• [Work instructions] Retype word for word the first line of the listing and each line after it up to the line with "M_WATER = water_material()", with the pictures taken out.

_ _ _ _

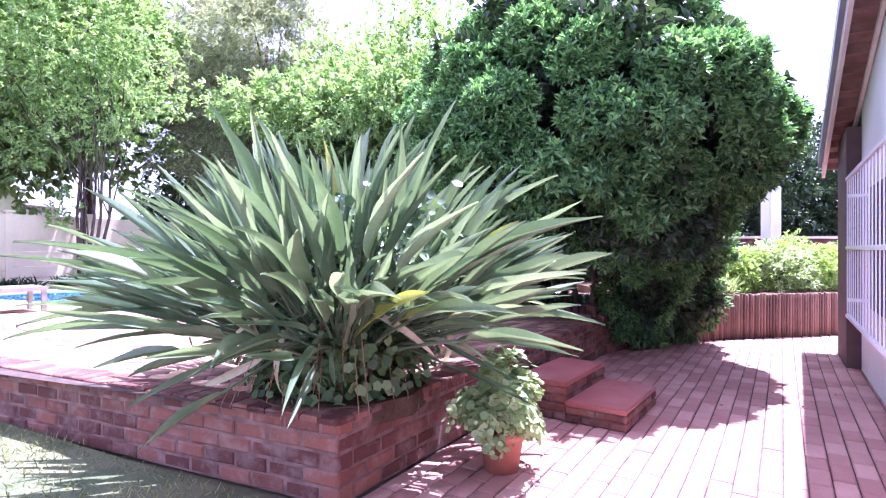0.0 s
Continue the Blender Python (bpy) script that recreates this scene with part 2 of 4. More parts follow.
def water_material():
    m = bpy.data.materials.new("pool_water")
    m.use_nodes = True
    n, l = m.node_tree.nodes, m.node_tree.links
    b = n["Principled BSDF"]
    geo = n.new("ShaderNodeNewGeometry")
    t = n.new("ShaderNodeTexNoise")
    t.inputs["Scale"].default_value = 0.5
    t.inputs["Detail"].default_value = 3
    l.new(geo.outputs["Position"], t.inputs["Vector"])
    r = n.new("ShaderNodeValToRGB")
    r.color_ramp.elements[0].color = (0.085, 0.25, 0.175, 1)
    r.color_ramp.elements[1].color = (0.18, 0.37, 0.27, 1)
    l.new(t.outputs["Fac"], r.inputs[0])
    l.new(r.outputs[0], b.inputs["Base Color"])
    b.inputs["Roughness"].default_value = 0.06
    b.inputs["IOR"].default_value = 1.33
    w = n.new("ShaderNodeTexNoise")
    w.inputs["Scale"].default_value = 3.5
    w.inputs["Detail"].default_value = 2
    l.new(geo.outputs["Position"], w.inputs["Vector"])
    bp = n.new("ShaderNodeBump")
    bp.inputs["Strength"].default_value = 0.25
    bp.inputs["Distance"].default_value = 0.02
    l.new(w.outputs["Fac"], bp.inputs["Height"])
    l.new(bp.outputs[0], b.inputs["Normal"])
    return m


M_WATER = water_material()


# ---- building helpers ----
def thing(name, label, category, group="", kind="", at=(0, 0, 0)):
    ob = new(name)
    ob.location = at
    return tagged(ob, label, category, group, kind)


def mesh_of(name, verts, faces, mat, smooth=False):
    me = bpy.data.meshes.new(name)
    me.from_pydata([tuple(v) for v in verts], [], [tuple(f) for f in faces])
    me.materials.append(mat)
    if smooth:
        me.polygons.foreach_set("use_smooth", [True] * len(me.polygons))
    me.update()
    return me


def put(name, me, parent=None, m=None, label=""):
    ob = new(name, me)
    if parent is not None:
        ob.parent = parent
        ob.matrix_basis = Matrix.Translation(parent.location).inverted() @ m if m is not None else Matrix.Translation(parent.location).inverted()
    elif m is not None:
        ob.matrix_basis = m
    if label:
        ob["label"] = label
    return ob


def part(name, bm, mat, parent, label=""):
    me = bpy.data.meshes.new(name)
    bm.to_mesh(me)
    bm.free()
    me.materials.append(mat)
    return put(name, me, parent, None, label)


class Geo:
    """Vertices and faces gathered in world metres."""

    def __init__(self):
        self.v, self.f = [], []

    def box(self, c, size, turn=0.0, tilt=None):
        a = radians(turn)
        r = Matrix.Rotation(a, 3, "Z")
        if tilt is not None:
            r = tilt
        n = len(self.v)
        for sx, sy, sz in ((-1, -1, -1), (1, -1, -1), (1, 1, -1), (-1, 1, -1), (-1, -1, 1), (1, -1, 1), (1, 1, 1), (-1, 1, 1)):
            self.v.append(Vector(c) + r @ Vector((sx * size[0] / 2, sy * size[1] / 2, sz * size[2] / 2)))
        self.f += [(n, n + 3, n + 2, n + 1), (n + 4, n + 5, n + 6, n + 7), (n, n + 1, n + 5, n + 4), (n + 1, n + 2, n + 6, n + 5), (n + 2, n + 3, n + 7, n + 6), (n + 3, n, n + 4, n + 7)]
        return self

    def tube(self, pts, radii, seg=7):
        pts = [Vector(p) for p in pts]
        n0 = len(self.v)
        for i, p in enumerate(pts):
            d = (pts[min(i + 1, len(pts) - 1)] - pts[max(i - 1, 0)]).normalized()
            a = d.orthogonal().normalized() if abs(d.z) > 0.9 else d.cross(Vector((0, 0, 1))).normalized()
            b = d.cross(a)
            for k in range(seg):
                w = 2 * math.pi * k / seg
                self.v.append(p + radii[i] * (math.cos(w) * a + math.sin(w) * b))
        for i in range(len(pts) - 1):
            for k in range(seg):
                q, w = n0 + i * seg, (k + 1) % seg
                self.f.append((q + k, q + w, q + seg + w, q + seg + k))
        self.f.append(tuple(n0 + (len(pts) - 1) * seg + k for k in range(seg)))
        self.f.append(tuple(n0 + k for k in reversed(range(seg))))
        return self

    def prism(self, poly, z0, z1):
        n, k = len(self.v), len(poly)
        self.v += [Vector((x, y, z0)) for x, y in poly] + [Vector((x, y, z1)) for x, y in poly]
        self.f.append(tuple(n + k + i for i in range(k)))
        self.f.append(tuple(n + i for i in reversed(range(k))))
        self.f += [(n + i, n + (i + 1) % k, n + k + (i + 1) % k, n + k + i) for i in range(k)]
        return self

    def make(self, name, mat, parent=None, label="", smooth=False, bevel=0.0):
        me = mesh_of(name, self.v, self.f, mat, smooth)
        if bevel:
            bm = bmesh.new()
            bm.from_mesh(me)
            bmesh.ops.bevel(bm, geom=bm.edges[:], offset=bevel, segments=2, affect="EDGES")
            bm.to_mesh(me)
            bm.free()
        return put(name, me, parent, None, label)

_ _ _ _

• [The output]
0.0 s
Continue the Blender Python (bpy) script that recreates this scene with part 2 of 4. More parts follow.
def water_material():
    m = bpy.data.materials.new("pool_water")
    m.use_nodes = True
    n, l = m.node_tree.nodes, m.node_tree.links
    b = n["Principled BSDF"]
    geo = n.new("ShaderNodeNewGeometry")
    t = n.new("ShaderNodeTexNoise")
    t.inputs["Scale"].default_value = 0.5
    t.inputs["Detail"].default_value = 3
    l.new(geo.outputs["Position"], t.inputs["Vector"])
    r = n.new("ShaderNodeValToRGB")
    r.color_ramp.elements[0].color = (0.085, 0.25, 0.175, 1)
    r.color_ramp.elements[1].color = (0.18, 0.37, 0.27, 1)
    l.new(t.outputs["Fac"], r.inputs[0])
    l.new(r.outputs[0], b.inputs["Base Color"])
    b.inputs["Roughness"].default_value = 0.06
    b.inputs["IOR"].default_value = 1.33
    w = n.new("ShaderNodeTexNoise")
    w.inputs["Scale"].default_value = 3.5
    w.inputs["Detail"].default_value = 2
    l.new(geo.outputs["Position"], w.inputs["Vector"])
    bp = n.new("ShaderNodeBump")
    bp.inputs["Strength"].default_value = 0.25
    bp.inputs["Distance"].default_value = 0.02
    l.new(w.outputs["Fac"], bp.inputs["Height"])
    l.new(bp.outputs[0], b.inputs["Normal"])
    return m


M_WATER = water_material()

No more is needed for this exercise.